Louis Vuitton: 200 Trunks, 200 Visionaries, The Exhibition
Louis Vuitton turned 200 recently, and Louis Vuitton – the brand – has been honoring Louis Vuitton – its founder – with a traveling exhibition of 200 trunks designed by 200 visionaries. It is a free exhibit – probably the only free I will ever experience when coupled with the words Louis Vuitton – that is housed in the old Barneys building on Madison Avenue.
I missed the intial frenzy to get to the Exhibit, so getting the time that I wanted over a weekend was a breeze. While this Exhibit has been posted, reposted, and shared about all over the news and social media, I was pleasantly surprised at being wowed by it in person. Here is what Barneys is looking like from the outside these days for Louis 200 New York –
The entrance had an introduction to the Exhibit, and then various rooms had people that were guiding visitors through some of the trunks and the vision of the artist behind the creative aspects of it.
There was a Lego birthday cake to celebrate LV at the entrance –
We walked in through a tunnel to Follow the Light into an room with an illuminated trunk. In all this, the names of the artists behind each trunk escape me, and I am sure I am missing the full experience for not co-relating each artist with their work, but it was a sensory overload with all the trunks on display, and the sheer volume of them!
We moved on to a piece that reflected the future of travel with a motorized trunk that was opening and closing automatically.
The room after this had a design on the trunk that had been blown up as wallpaper in the walls that surrounded it, giving us a lot to take in here!
We then walked into a room that was like a warehouse full of trunks, stacked up as they would be in ships and planes for travel. As you can see, it was very overwhelming visually, hence the focus on the trunks over the artists that made them.
The Exhibition then moved to another level, and each escalator that we used throughout the Exhibit was dimly lit with these framed messages on the wall –
We then encountered a trunk created by Frank Zapata – his name is on the trunk so this one I know! – which was a flying trunk as we could see being projected on the wall, though I wish the one in the room had been flying –
The next trunk was the funnest (did I just make up a word?) of them all as it was made of balloons, and surrounded by them as well, making for a colorful Instagram worthy backdrop that I had not thankfully seen online before.
Next up was a single trunk in a room that had the tableau in it blown up on the wall behind it.
Then we encountered a dimly lit room with a trunk that even Houdini could not have escaped out of with with all its leather straps outside it.
I loved the trunk designed by Refik Anadol with his signature computer generations behind it, this time of LV branded fabric.
The last level with the trunks consisted of colorful rooms full of very innovative trunks all over –
Here are some that I felt needed their own space –
This was a trunk that came with a video behind it and pictures on the wall that said Mind, Mine.

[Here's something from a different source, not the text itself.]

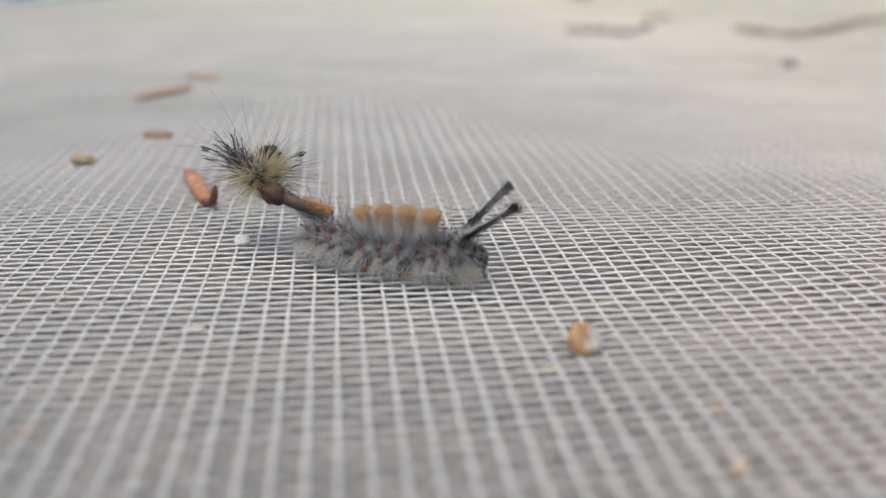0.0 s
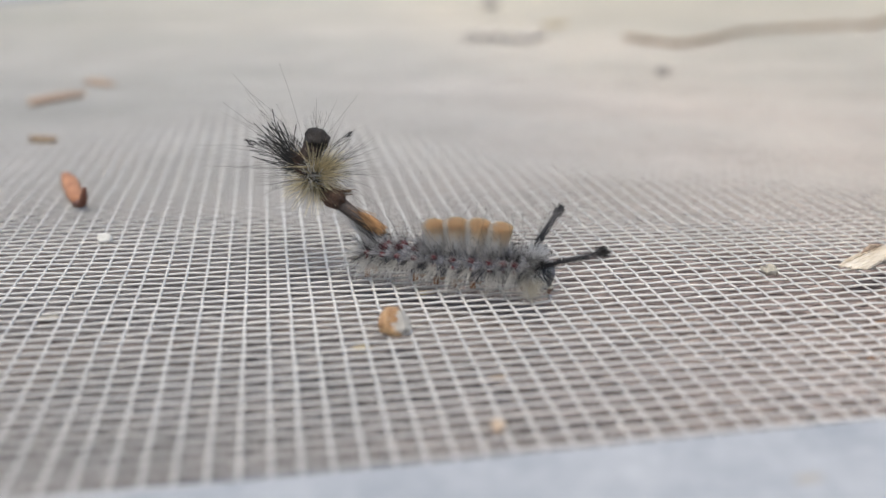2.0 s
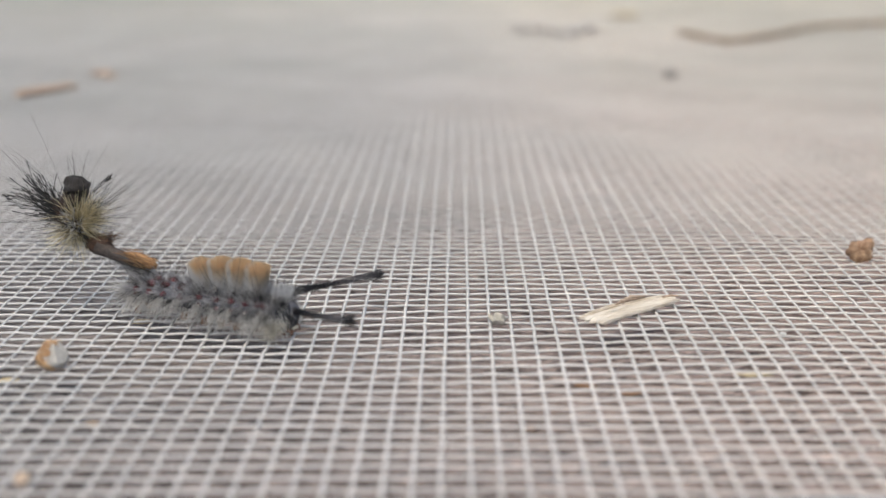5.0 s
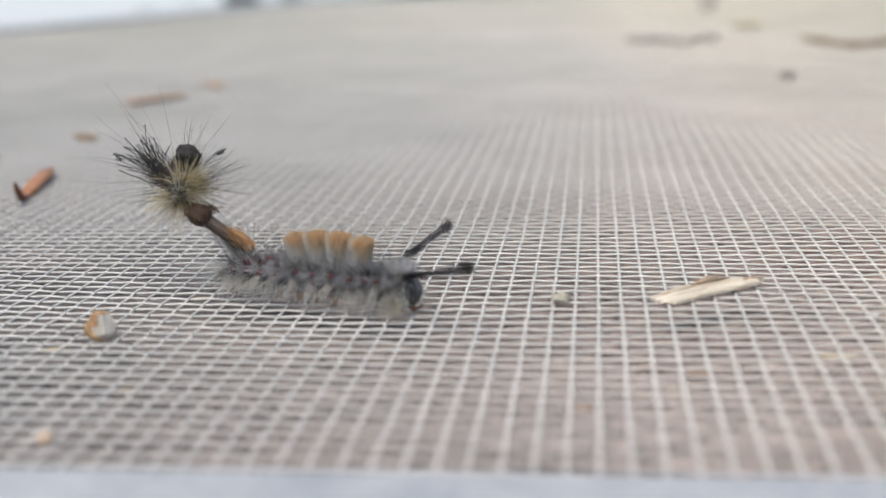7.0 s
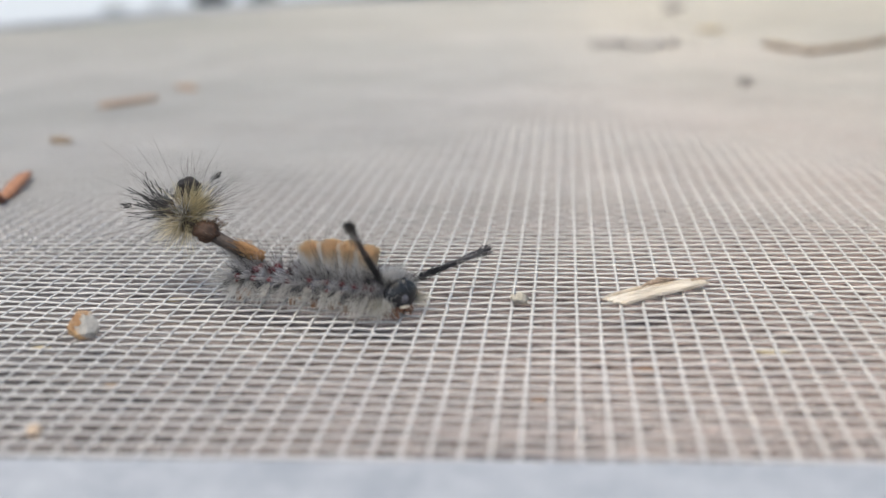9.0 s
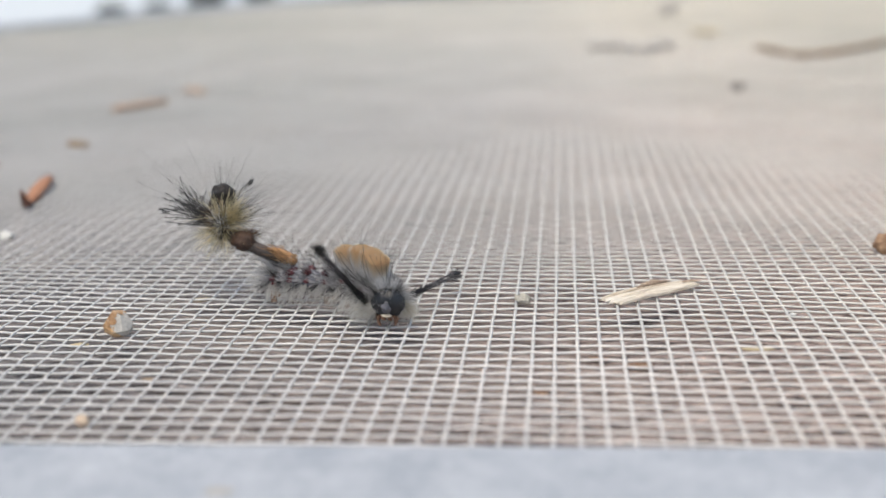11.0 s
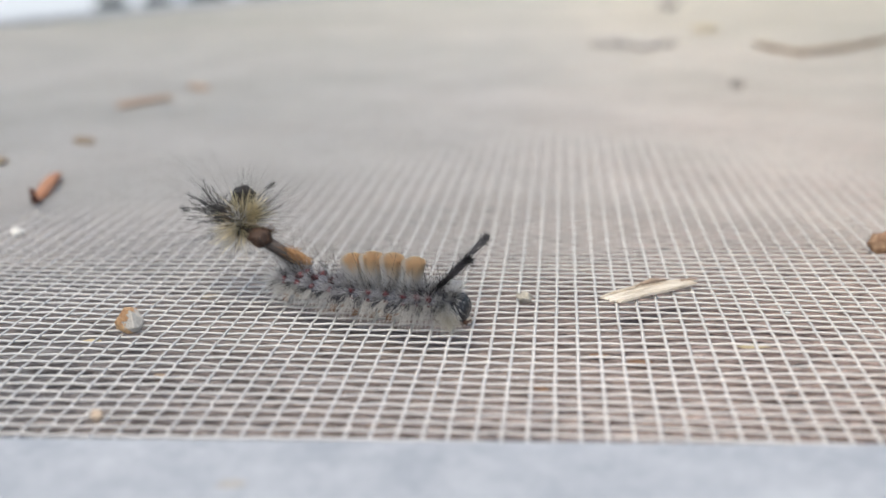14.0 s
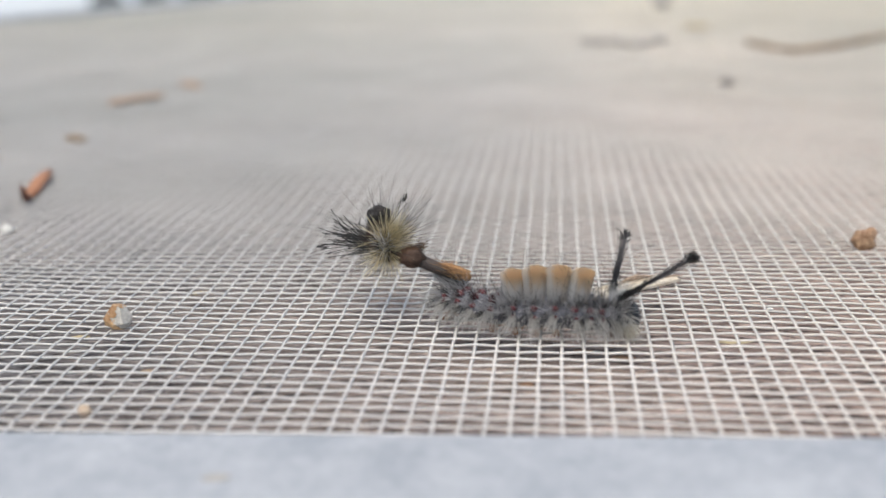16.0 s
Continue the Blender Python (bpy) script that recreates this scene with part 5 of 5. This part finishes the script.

And this trunk didn’t look like much, till you got up close and saw that it was a Manifesto for a Human Centered Education.
After this ended we headed on down to the ‘Residency’ in the basement, past a Lego robot on the way. The Residency was full of really fun activities that lots of people had engaged in.
There as an activity to write with Gloria Steinem and reflect with Barry Kau.
Visitors could also color small trunks that were provided to take home.
My favorite was a board where people had written all the reasons they love New York! This activitiy was called Everday New York City with Napkin Poetry Review, which required people to write 2-4 lines of poetry on a paper square. The description said – It doesn’t need big words, it doesn’t need to rhyme. But try to connect it to your body and mind. Prompt: How does New York City inspire you?
We had to walk through the store before making our way out. I was very amused as I bought a poster for my newly started not sure when I am going with as I have no room to hang them poster collection, and was very clearly informed that I could not get an exhibition cloth bag (picture below) as my purchase was not big enough for it. Oh well.
I loved that I had gone in expecting to see a fashion exhibit, but came out having experienced so much more at a great celebration of 200 years of Louis Vuitton’s legacy.
You are my intake, I have few web logs and rarely run out from post :).
Hi there, I just checked out your blog! Thanks for reading mine. You are right, it is tough to run out of things to post in NYC!!
Hi Hanit, love this post. May I ask how much you got the poster for? I visited the exhibition but I didn’t realize they were selling the poster!